Ukraine War: Russia Lost Global LNG Export Markets By 15 Percent

Russia has lost the global gas market for decades, the International Energy Agency says.

Data from Eurostat paints a similar pattern: in the first quarter of 2023, Russia was the EU’s second-largest supplier of LNG, only behind the United States and ahead of Qatar, Algeria, Norway and Nigeria.

Having cut off gas supplies to most European countries in a failed attempt to secure concessions on Ukraine, Russia has lost its share of the global gas market for decades.

With 30% of the global gas trade before the invasion of Ukraine, Russia will have only 15% by the end of the 2030s, the International Energy Agency predicts.


Russia’s chances of finding new markets to replace the European market, to which Gazprom pumped 150 billion cubic meters annually before the war, are extremely limited, the IEA report stated, as quoted by Bloomberg.

Attempts to negotiate with China to increase supplies and build the Power of Siberia-2 pipeline have so far failed. Back in March, during Chinese President Xi Jinping’s visit to Moscow, President Putin offered to increase exports to the Chinese market 6 times, up to 100 billion cubic meters per year, and claimed that the contract was in high readiness.

But neither in the spring, nor six months later, when Putin himself came to Beijing on a visit, any documents on the Power of Siberia-2 failed to be signed. Earlier, it took the Kremlin almost 10 years to persuade China to build Power of Siberia-1 with a capacity of 38 billion cubic meters per year.
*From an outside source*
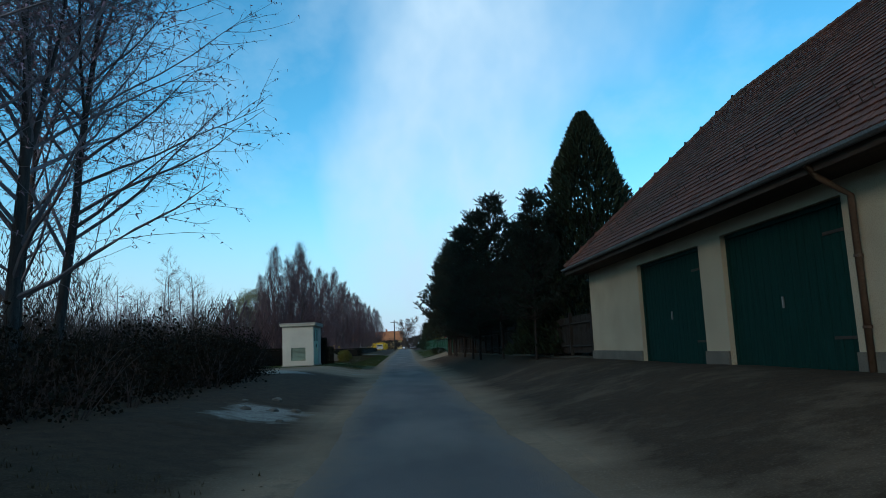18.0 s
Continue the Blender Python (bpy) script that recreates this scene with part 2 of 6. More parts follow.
dusty(ASPHALT)
GRAVEL = mat("pale_gravel", (0.2, 0.185, 0.16), (0.11, 0.096, 0.078), 0.95, 1.2, 60, 0.7, 90, third=(0.075, 0.062, 0.046), third_scale=0.45)
PAVING = mat("concrete_path", (0.2, 0.185, 0.165), (0.13, 0.12, 0.1), 0.9, 2, 50, 0.4, 70)
OCHRE = mat("ochre_plaster", (0.74, 0.46, 0.17), (0.62, 0.37, 0.13), 0.92, 0.7, 60, 0.35, 45, third=(0.75, 0.49, 0.205), third_scale=0.45)
CREAM = mat("pale_yellow_plaster", (0.53, 0.385, 0.18), (0.43, 0.31, 0.145), 0.92, 0.8, 60, 0.35, 45, third=(0.6, 0.48, 0.28), third_scale=0.4)
WHITE = mat("white_limewash", (0.37, 0.35, 0.325), (0.3, 0.285, 0.26), 0.92, 0.9, 50, 0.35, 40, third=(0.41, 0.39, 0.355), third_scale=0.5, stretch=(1, 1, 0.7))
GARAGE_WHITE = mat("cream_limewash", (0.48, 0.405, 0.295), (0.39, 0.325, 0.235), 0.92, 0.9, 50, 0.3, 40)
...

Gazprom also has few chances to return to the European market: the Kremlin’s gas blackmail forced the EU countries to reduce their consumption and find new suppliers. Demand for gas in the EU will drop by 50 billion cubic meters per year by the end of the decade, the IEA forecasts.

“Gazprom has no prospects for the next 5 to 10 years,” Alexander Ryazanov, formerly the company’s deputy chairman, told Bloomberg. According to IFRS accounts, Gazprom suffered a more than one trillion ruble net loss from July 2022 to the end of June 2023 and was forced to cut gas production by a quarter, an all-time record high in the company’s history.

“Putin appears to have miscalculated when he cut off Europe,” said Maria Snegovaya, senior fellow at the Washington-based Center for Strategic and International Studies.